When sovereign advertising goes rogue, it does not merely waste public money. It corrupts the epistemic environment in which democratic deliberation must occur. Citizens who cannot distinguish between a government achievement and a government claim, between a public service and a political gift, between national progress and party propaganda, are citizens who have been systematically disarmed as democratic actors.

Reclaiming the Real

The media that screams democracy is in danger while producing content that corrodes democratic capacity is not protecting democracy. It is monetising its appearance. The government that saturates every surface with its leader's image while claiming to serve the public is not governing. It is campaigning, permanently, at public expense.

Both phenomena share a common logic: the subordination of truth to performance.
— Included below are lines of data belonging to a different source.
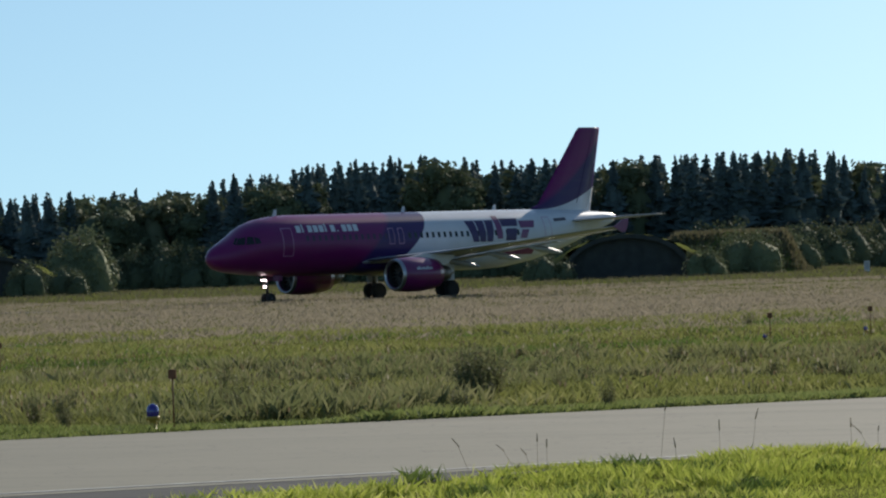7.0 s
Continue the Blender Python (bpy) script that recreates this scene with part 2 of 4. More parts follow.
def loft(rings, closed=True, caps=True):
    bm = bmesh.new()
    vs = [[bm.verts.new(p) for p in ring] for ring in rings]
    n = len(rings[0])
    for a, b in zip(vs, vs[1:]):
        for i in range(n if closed else n - 1):
            bm.faces.new((a[i], a[(i + 1) % n], b[(i + 1) % n], b[i]))
    if caps:
        bm.faces.new(list(reversed(vs[0])))
        bm.faces.new(vs[-1])
    bmesh.ops.recalc_face_normals(bm, faces=bm.faces)
    return bm


def tube(p0, p1, r0, r1=None, n=10, bm=None):
    p0, p1 = Vector(p0), Vector(p1)
    r1 = r0 if r1 is None else r1
    q = (p1 - p0).to_track_quat("Z", "Y")
    rings = []
    for p, r in ((p0, r0), (p1, r1)):
        rings.append([p + q @ Vector((r * math.cos(2 * math.pi * i / n), r * math.sin(2 * math.pi * i / n), 0)) for i in range(n)])
    if bm is None:
        return loft(rings)
    vs = [[bm.verts.new(p) for p in ring] for ring in rings]
    for i in range(n):
        bm.faces.new((vs[0][i], vs[0][(i + 1) % n], vs[1][(i + 1) % n], vs[1][i]))
    bm.faces.new(list(reversed(vs[0])))
    bm.faces.new(vs[1])
    return bm


def turned(profile, axis="z", n=20, caps=True):
    """A turned body from (along, radius) pairs."""
    rings = []
    for a, r in profile:
        ring = []
        for i in range(n):
            c, s = r * math.cos(2 * math.pi * i / n), r * math.sin(2 * math.pi * i / n)
            ring.append({"z": (c, s, a), "x": (a, c, s), "y": (c, a, s)}[axis])
        rings.append(ring)
    return loft(rings, caps=caps)


def shift(bm, *v):
    bmesh.ops.translate(bm, vec=v, verts=bm.verts)
    return bm


def box(x0, x1, y0, y1, z0, z1, bevel=0.0):
    bm = bmesh.new()
    bmesh.ops.create_cube(bm, size=1)
    for v in bm.verts:
        v.co = ((x0 + x1) / 2 + v.co.x * (x1 - x0), (y0 + y1) / 2 + v.co.y * (y1 - y0), (z0 + z1) / 2 + v.co.z * (z1 - z0))
    if bevel:
        bmesh.ops.bevel(bm, geom=bm.edges[:], offset=bevel, segments=2, affect="EDGES")
    return bm


def soup(name, verts, faces, material, parent=None, label="", category="", kind=""):
    me = bpy.data.meshes.new(name)
    me.vertices.add(len(verts))
    me.vertices.foreach_set("co", np.asarray(verts, dtype=np.float32).ravel())
    k = faces.shape[1]
    me.loops.add(faces.size)
    me.loops.foreach_set("vertex_index", faces.astype(np.int32).ravel())
    me.polygons.add(len(faces))
    me.polygons.foreach_set("loop_start", np.arange(0, faces.size, k, dtype=np.int32))
    me.polygons.foreach_set("loop_total", np.full(len(faces), k, dtype=np.int32))
    me.update(calc_edges=True)
    me.materials.append(material)
    ob = new(name, me)
    if parent:
        ob.parent = parent
    return tagged(ob, label, category, "", kind)


rng = np.random.default_rng(7)


# ---- ground, taxiway, runway ----
LAY = ((-60, 0.3), (-2.2, 0.0), (0.0, -0.35), (1.8, -0.56), (5.6, -0.61), (11.3, -0.53), (19.2, -0.36), (25.9, -0.19), (34.0, 0.0), (44.2, 0.25), (60, 0.3))


def ground_z(x, y):
    """Height of the field: nearly flat, dipping a little towards the runway."""
    d = np.hypot(x, y)
    pan = np.degrees(np.arctan2(-x, np.maximum(y, 1e-3)))
    s = np.clip((d - 110) / 120, 0, 1)
    return np.interp(pan, [a for a, b in LAY], [b for a, b in LAY]) * s * s * (3 - 2 * s)


FAR_EDGE = ((-90, -45), (-60, -2), (-48, 13), (-33.6, 29.5), (-27.5, 36.6), (-20.3, 42.3), (-12.8, 48.2), (-1.7, 54.6), (9.2, 64.5), (40, 88), (120, 150))
NEAR_EDGE = ((-80, -58), (-50, -13), (-38, 4), (-27.0, 20.5), (-20.2, 27.8), (-14.4, 31.6), (-6.8, 37.9), (-1.2, 42.0), (7.2, 48.0), (34, 69), (112, 131))


def along(line, n):
    p = np.array(line, float)
    s = np.r_[0, np.cumsum(np.hypot(*np.diff(p, axis=0).T))]
    q = np.linspace(0, s[-1], n)
    out = np.stack([np.interp(q, s, p[:, 0]), np.interp(q, s, p[:, 1])], 1)
    for _ in range(6):
        out[1:-1] = 0.25 * out[:-2] + 0.5 * out[1:-1] + 0.25 * out[2:]
    return out


def edge_y(line, x):
    p = np.array(line, float)
    return np.interp(x, p[:, 0], p[:, 1])


def ribbon(name, left, right, z, material, thick=0.12):
    bm = bmesh.new()
    rows = []
    for a, b in zip(left, right):
        za, zb = float(ground_z(a[0], a[1])) + z, float(ground_z(b[0], b[1])) + z
        rows.append([bm.verts.new(p) for p in ((a[0], a[1], za - thick), (a[0], a[1], za), (b[0], b[1], zb), (b[0], b[1], zb - thick))])
    for r, s in zip(rows, rows[1:]):
        for i in range(3):
            bm.faces.new((r[i], r[i + 1], s[i + 1], s[i]))
    bmesh.ops.recalc_face_normals(bm, faces=bm.faces)
    return part(name, bm, material, smooth=False)


def make_ground():
    xs = np.r_[-2500, -1200, -700, np.arange(-480, 201, 10.0), 300, 500, 900, 1600, 2500]
    ys = np.r_[-900, -300, -100, np.arange(-60, 701, 10.0), 900, 1300, 2000, 3000, 4200]
    gx, gy = np.meshgrid(xs, ys)
    v = np.stack([gx, gy, ground_z(gx, gy)], -1).reshape(-1, 3)
    nx, ny = len(xs), len(ys)
    i = (np.arange(ny - 1)[:, None] * nx + np.arange(nx - 1)[None]).ravel()
    f = np.stack([i, i + 1, i + 1 + nx, i + nx], 1)
    soup("ground", v, f, GROUND, label="flat grassy airfield ground with brown soil", category="ground", kind="structure")


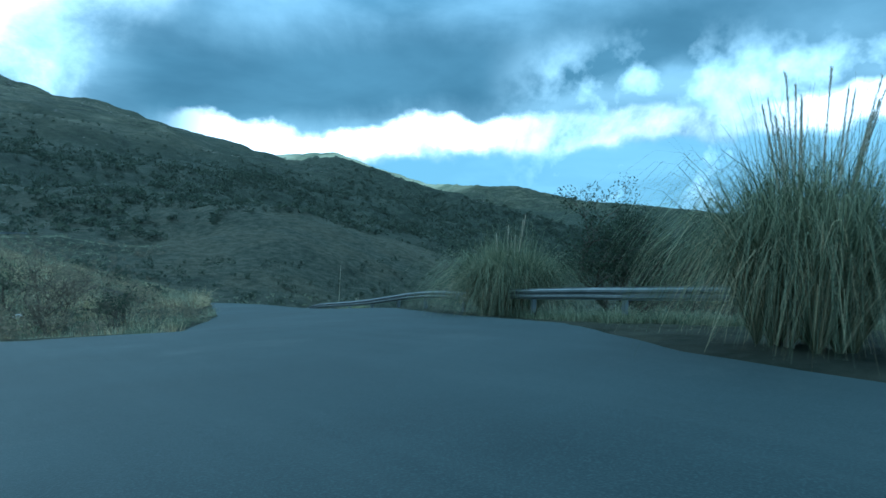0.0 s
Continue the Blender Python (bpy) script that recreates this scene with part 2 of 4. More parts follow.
def make_asphalt():
    m, t, b = shader("worn_asphalt", 0.82, 0.25)
    grain = noise_at(t, 55, 3)
    colour = ramp(t, noise_at(t, 0.35, 6, 0.6), [(0.3, (0.014, 0.022, 0.025)), (0.7, (0.027, 0.038, 0.042))])
    colour = blend(t, times(t, sharp(t, grain, 0.45, 0.75), 0.35), colour, (0.082, 0.102, 0.108))
    # long streaks worn by wheels, and dusty patches
    along = add(t, "ShaderNodeMapping", [(place(t), "Vector")])
    along.inputs["Scale"].default_value = (1.6, 0.07, 1.0)
    streak = sharp(t, noise_at(t, 1.0, 5, 0.6, along.outputs[0]), 0.45, 0.7)
    colour = blend(t, times(t, streak, 0.2), colour, (0.050, 0.062, 0.065))
    dust = sharp(t, noise_at(t, 0.22, 7, 0.65), 0.56, 0.7)
    colour = blend(t, times(t, dust, 0.3), colour, (0.088, 0.096, 0.092))
    t.links.new(colour, b.inputs["Base Color"])
    bump(t, b, grain, 0.35, 0.01)
    return m


HILLSIDE, ASPHALT = make_hillside(), make_asphalt()


# ---- lie of the land ----
LEFT_EDGE = [(-110, -34), (-95, -24), (-80, -17), (-70, -12.6), (-62.7, -10.3), (-56.3, -7.3), (-50, -5.75), (-44, -5.3), (-38, -4.95),
             (-30, -4.6), (-21, -4.25), (-14, -4.05), (-4, -3.65), (8, -2.95), (18, -2.4), (36, -1.3), (50, 0.2), (62, 4.0),
             (72, 10), (80, 18)]
RIGHT_EDGE = [(-50, 1.45), (-46, 1.7), (-42, 1.9), (-34, 2.3), (-28, 2.55), (-19, 2.5), (-10, 2.75), (5, 2.7), (19, 3.2),
              (43, 4.4), (52, 6.2), (60, 9.8), (66, 15), (70, 22)]
ISLAND = [(1.45, -50), (1.55, -52), (2.4, -54.0), (3.8, -57.2), (5.2, -61.2), (6.3, -64.7), (7.3, -67.0), (8.6, -67.6), (10.4, -67.0), (11.9, -65.3), (13.1, -62.6), (14.6, -59.4), (17.4, -50.0)]
ROAD_RISE = [(-110, 3.0), (-84, 2.12), (-78, 1.62), (-73, 1.15), (-62, 0.68), (-52, 0.52), (-43, 0.34), (-30, 0.2), (-20, 0.12), (-8, 0.0), (200, 0.0)]
LOW_ROAD = [(17.4, -66.5, 0.62), (20.2, -56.0, -0.45), (23.2, -46.0, -1.35), (24.6, -38.0, -2.2), (23.6, -28.0, -3.3), (18.5, -18.0, -4.3)]
CREST_RISE = [(-110, 3.0), (-75, 2.2), (-62, 2.7), (-55, 3.4), (-49, 4.7), (-44, 4.95), (-40, 4.85), (-33, 4.62), (-24, 4.22), (-14, 3.1), (-4, 3.2), (10, 3.5),
              (25, 3.2), (40, 2.7), (52, 1.7), (62, 0.7), (72, 0.2), (90, 0.0)]
FACE_FOOT = [(-110, 3), (-62, 1.6), (-50, 2.2), (-44, 2.6), (-38, 2.2), (-30, 2.0), (-16, 2.0), (0, 2.0), (20, 1.8), (60, 2.5)]
FACE_DEPTH = [(-110, 8), (-70, 4.5), (-58, 3.0), (-50, 2.7), (-40, 2.2), (-28, 2.4), (-16, 3.2), (0, 3.4), (20, 3.0), (60, 4)]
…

Both treat the citizen not as an intelligent adult capable of forming considered judgements, but as an audience to be managed, aroused, grateful, or afraid, depending on what the moment requires. Both are, in their own way, forms of contempt for the people they claim to serve.

The antidote is neither naive nor complicated. It is the stubborn insistence on evidence over spectacle, on accountability over loyalty, on the public interest over the private brand. It requires citizens who are willing to be bored by the truth rather than entertained by the lie. It requires journalists who remember what journalism is. And it requires a political culture that understands that sovereignty is not a brand. It is a responsibility.

The noise will not stop on its own. It is too profitable. But it can be named. And naming it, clearly and without apology, is where the work of recovery must begin.